Quote:The Brexit vote caught most elite observers by surprise and has spurred a flurry of talk of further possible defections from the EU. But one person who was not so surprised was Peter Turchin, an evolutionary anthropologist at the University of Connecticut, author most recently of “Ultrasociety: How 10,000 Years of War Made Humans the Greatest Cooperators on Earth.”

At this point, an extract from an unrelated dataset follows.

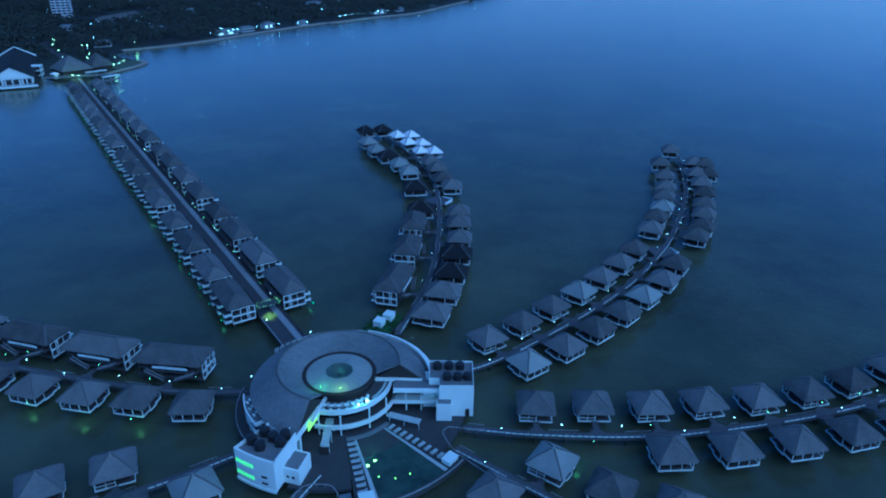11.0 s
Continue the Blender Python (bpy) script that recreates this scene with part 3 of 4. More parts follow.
def service_platform(x, y, turn, boxes):
    """A low planted platform with white service tanks."""
    ob = root("service_platform", "small dark planted platform on piles beside the jetty", "platform", m=pose(x, y, 0, 0, 0, turn))
    part("deck", box(bmesh.new(), -4.1, 4.1, -6.2, 6.2, 1.6, 2.2), PILE, ob)
    bm = bmesh.new()
    rnd = random.Random(5)
    for k in range(500):
        c = Vector((rnd.uniform(-4, 4), rnd.uniform(-6, 6), 2.2 + rnd.random() * 0.5))
        u = Vector((rnd.uniform(-1, 1), rnd.uniform(-1, 1), rnd.uniform(0, 1))).normalized() * 0.4
        v = u.orthogonal()
        bm.faces.new([bm.verts.new(p) for p in (c - u, c + v, c + u, c - v)])
    tagged(part("shrubs", bm, HEDGE, ob, "low green shrubs"), kind="stuff")
    part("edge_beam", box(bmesh.new(), -4.2, 4.2, -6.45, -6.2, 1.5, 2.5), WHITE, ob)
    for dx, dy in boxes:
        t = root("service_tank", "white box-shaped service tank on the platform", "tank", "service tanks", m=pose(x, y, 2.2, 0, 0, turn) @ pose(dx, dy, 0))
        part("body", box(bmesh.new(), -1.35, 1.35, -1.45, 1.45, 0.1, 2.1), WHITE, t)
        part("lid", box(bmesh.new(), -1.45, 1.45, -1.55, 1.55, 2.1, 2.25), WHITE, t)
        part("plinth", box(bmesh.new(), -1.2, 1.2, -1.3, 1.3, 0.0, 0.1), PILE, t)


service_platform(-8.6, 240.6, 6, [(-1.9, 0.0), (-1.4, -3.1)])
service_platform(-18.6, 327.0, -22, [(0.6, 3.0), (-0.4, -1.4)])


# green safety nets round the villas under repair on the south arm
def safety_net(line, s0, s1, side_s):
    ob = root("safety_net", "teal green safety net slung beside villas under repair", "net", "safety nets by the villas")
    bm = bmesh.new()
    prev = None
    for k in range(13):
        u = s0 + (s1 - s0) * k / 12
        cur = []
        for j in range(5):
            x, y = line.beside(u, 1.25 + 0.75 * j)
            sag = 1.95 - 0.7 * math.sin(math.pi * j / 4) - 0.12 * math.sin(k * 2.1 + j)
            cur.append(bm.verts.new((x, y, sag)))
        if prev:
            for j in range(4):
                bm.faces.new((prev[j], prev[j + 1], cur[j + 1], cur[j]))
        prev = cur
    part("slung_net", bm, NET, ob)
    for u in side_s:
        bm = bmesh.new()
        prev = None
        for k in range(9):
            x, y = line.beside(u - 3.0 + 0.8 * k, 13.3 + 0.5 * math.sin(k * 0.9))
            cur = [bm.verts.new((x + 0.25 * math.sin(k + j), y, 1.2 + 1.0 * j)) for j in range(5)]
            if prev:
                for j in range(4):
                    bm.faces.new((prev[j], prev[j + 1], cur[j + 1], cur[j]))
            prev = cur
        part("hanging_net", bm, NET, ob)
        for du in (-3.0, 3.4):
            part("pole", tube(bmesh.new(), *line.beside(u + du, 13.4), -3.0, 5.4, 0.06, n=6), METAL, ob)


safety_net(ARM_F, 42, 74, (50.5, 62.5))
safety_net(ARM_F, 80, 104, ())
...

Although Turchin, like most other observers, had expected Brexit to fail narrowly, his attention was focused primarily on a strikingly different confluence of background trends at work, leading him to expect an ongoing increase in dis-integrative processes across Europe. So Turchin’s surprise was qualitatively different than that of others. “I didn’t expect that my prediction of the EU’s demise would be endorsed so quickly,” he tweeted after the vote, linking a blog post, “Will the European Union Survive its 60th Anniversary?” Turchin sees EU disintegration as almost a certainty in the near term, but believes there’s a chance to start over, on a sounder footing, if the right lessons are learned. And he believes it’s a vital enterprise, not just for Europe, but for all of us...



http://www.salon.com/2016/06/29/a_cultur...t_outcome/

I think the EU's biggest mistakes is simply that it expanded too fast (it is much easier to get consensus among 8 countries than 27) and became too "all or nothing", countries like the UK were put under great pressure for "ever greater union" that was unwanted, the EU should have been 2-tiered between those who were OK with political integration with a truly democratic, majoritarian EU government and those who just wanted the benefits of being in a big trading bloc.